The South Pacific Underwater Medicine Society (SPUMS) arose out of informal discussions between two doctors in the cluttered shed which served as the Royal Australian Navy School of Underwater Medicine. They decided to create a medical society with a focus on matters significant to recreational divers. Being Australian, they opted to be both flippant and accurate and called it the South Pacific Underwater Medicine Society. SPUMS was founded in the wardroom of HMAS Penguin on Monday, 03 March 1971.
The purposes of the Society have not changed since its inception. These are:
- to promote and facilitate the study of all aspects of underwater and hyperbaric medicine;
- to provide information on underwater and hyperbaric medicine;
- to promote communication between members and to publish a journal;
- to convene members annually at a scientific conference and to hold meetings and other activities to inform, and to develop fellowship and friendship amongst members.
The first issue of The South Pacific Underwater Medicine Society newsletter appeared within three months of the Society's foundation. This emphasis on education through the Journal has continued without a break till today, later as the SPUMS Journal and now as Diving and Hyperbaric Medicine (DHM). Since 2008, it has been the academic mouthpiece of both SPUMS and the European Underwater and Baromedical Society. Indexed on Medline, DHM is published quarterly and is one of, if not the, leading publication in this field of medicine. The Journal contains peer-reviewed original articles, review articles, case reports and is focused both on clinical research and practical medical advice for all health practitioners interested in diving and hyperbaric medicine.

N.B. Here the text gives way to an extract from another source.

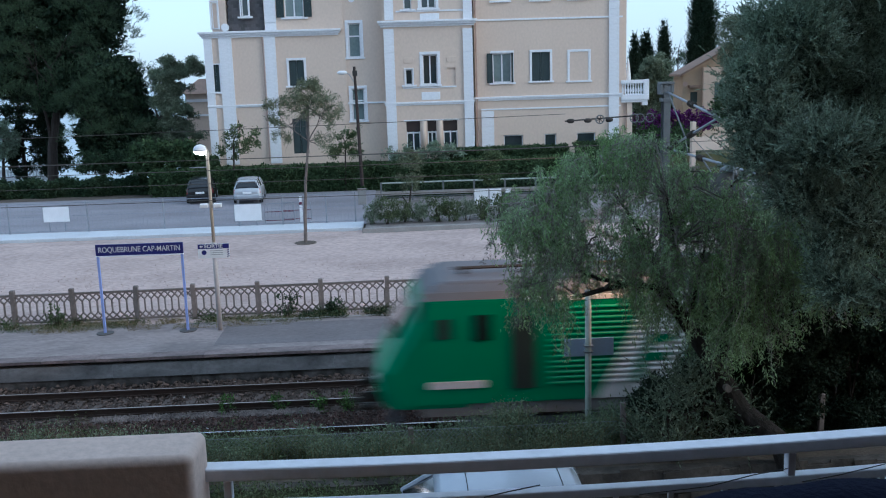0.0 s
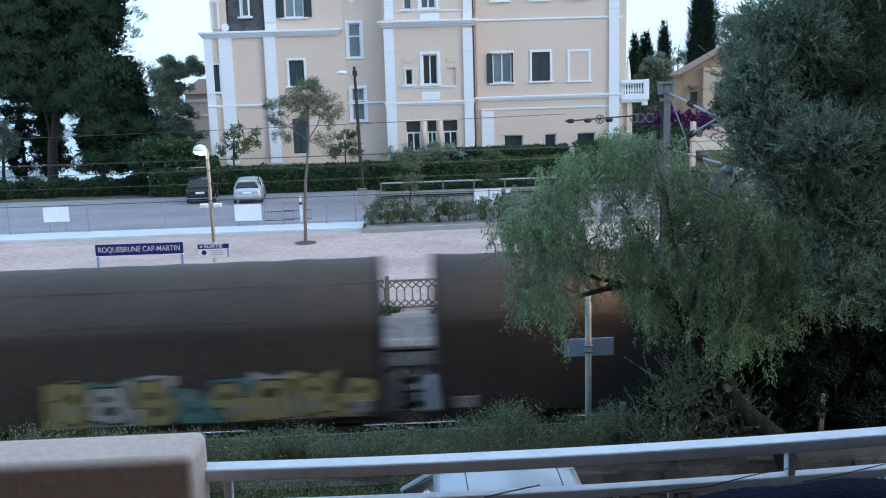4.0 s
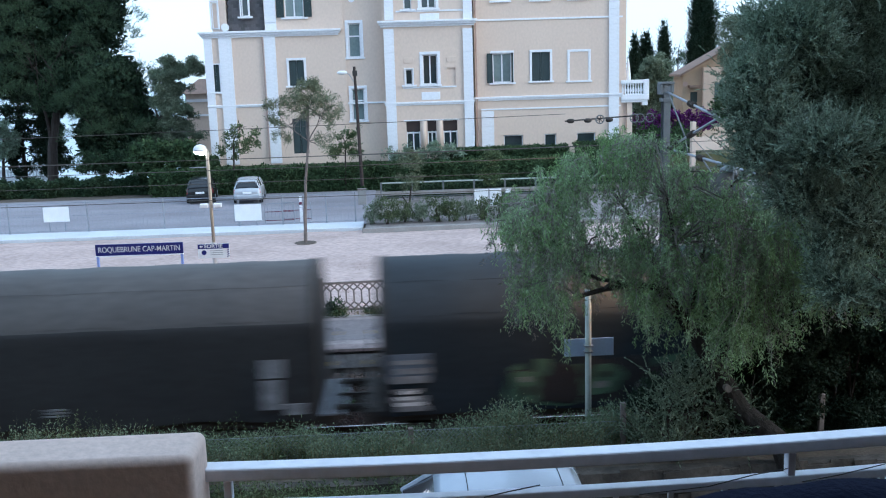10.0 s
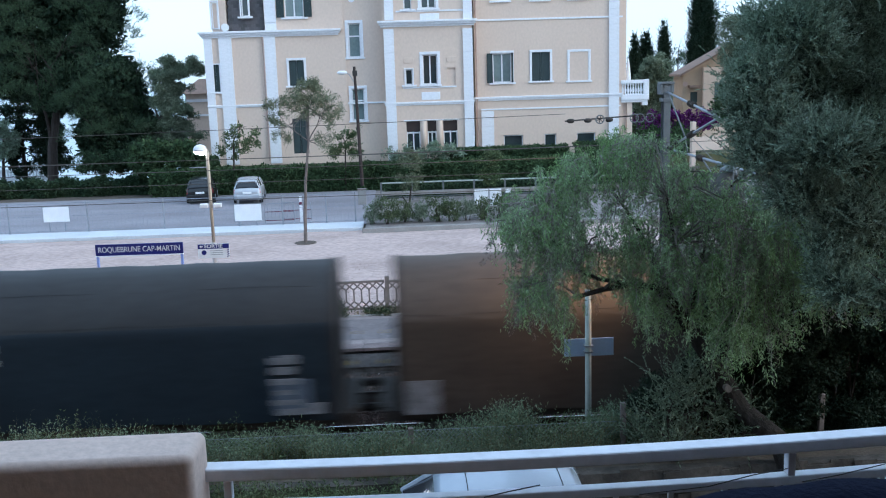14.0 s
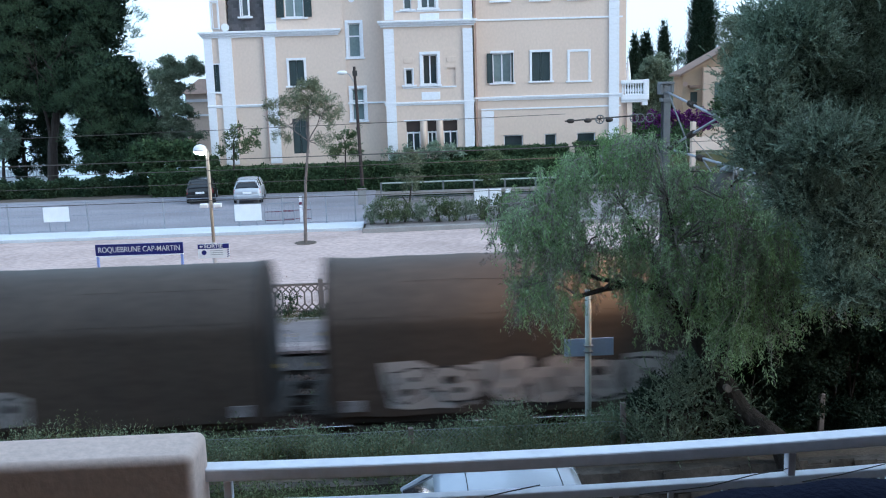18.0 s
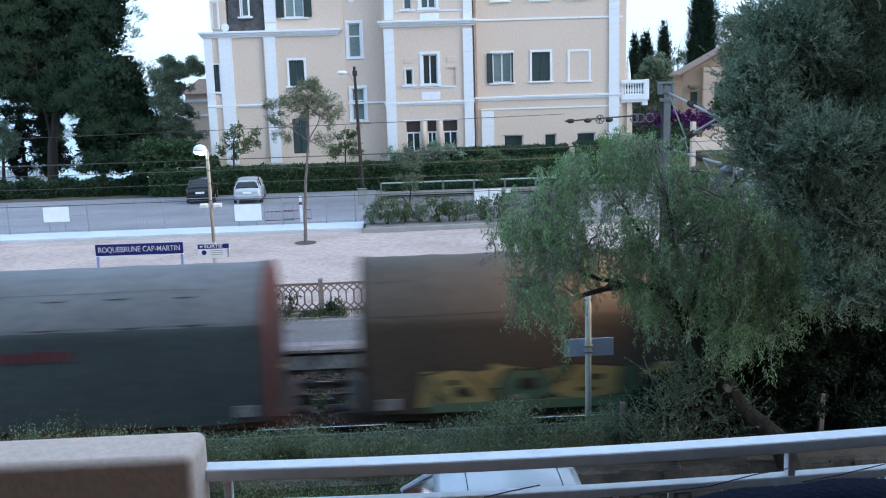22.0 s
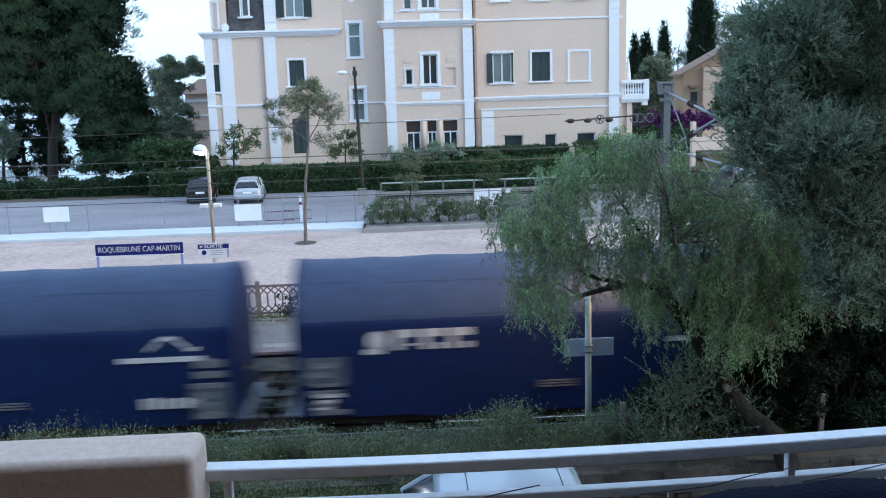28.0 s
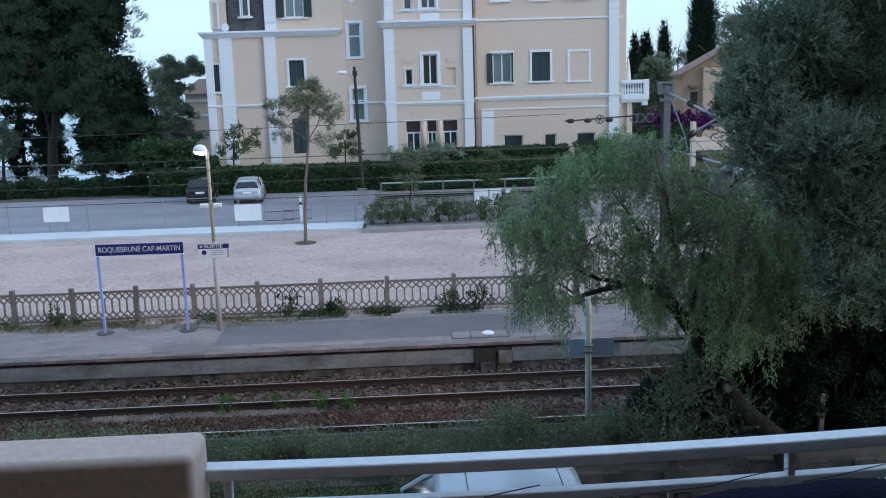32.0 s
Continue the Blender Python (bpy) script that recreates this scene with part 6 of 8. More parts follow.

The first SPUMS Annual Scientific Meeting was held on Heron Island in June of 1972. SPUMS has convened an ASM every year since, traveling to oceanic paradises throughout the Indo-Pacific. Traditionally the conference begins each morning underwater, exploring practical aspects of scuba diving, followed by an afternoon of lectures and workshops on diving and hyperbaric medical issues. Invited speakers are selected for their in-depth knowledge of a diving-related topic and many themes have been covered over the years.
SPUMS plays a pivotal role in diving safety in Australia as an NGO, advising on State and Federal legislation and is represented on several Australian Standards committees. Perhaps its most valuable contribution is the SPUMS recreational diving medical, advised for all divers undertaking initial dive training and then every five years for those 45 years or older. The SPUMS website provides a readily accessible list of doctors trained to perform recreational and commercial diving medicals. SPUMS through its subcommittee, the Australian and New Zealand Hyperbaric Medicine Group runs an internationally highly regarded two-week course in diving and hyperbaric medicine for physicians. The SPUMS Diploma in Diving and Hyperbaric Medicine is one of very few post-graduate qualifications in this field, recognised internationally. Members of SPUMS also work closely with the Divers Alert Network to offer a 24 hour hotline with expert medical advice available to anyone who has a diving-related medical issue.
From its humble beginnings, SPUMS has a membership of between 500 and 600, including physicians working in hyperbaric units, navy diving medical officers, emergency, ear nose throat and respiratory specialists, anaesthetists, psychiatrists, general practitioners who perform diving medicals, hyperbaric technicians and nurses, diving instructors, commercial, scientific and technical divers, marine biologists and recreational divers with an interest in diving medicine. The founding tenets of fellowship and friendship remain strong and we invite all those who share our passion for the medical aspects of the ocean and its environments to join our Society.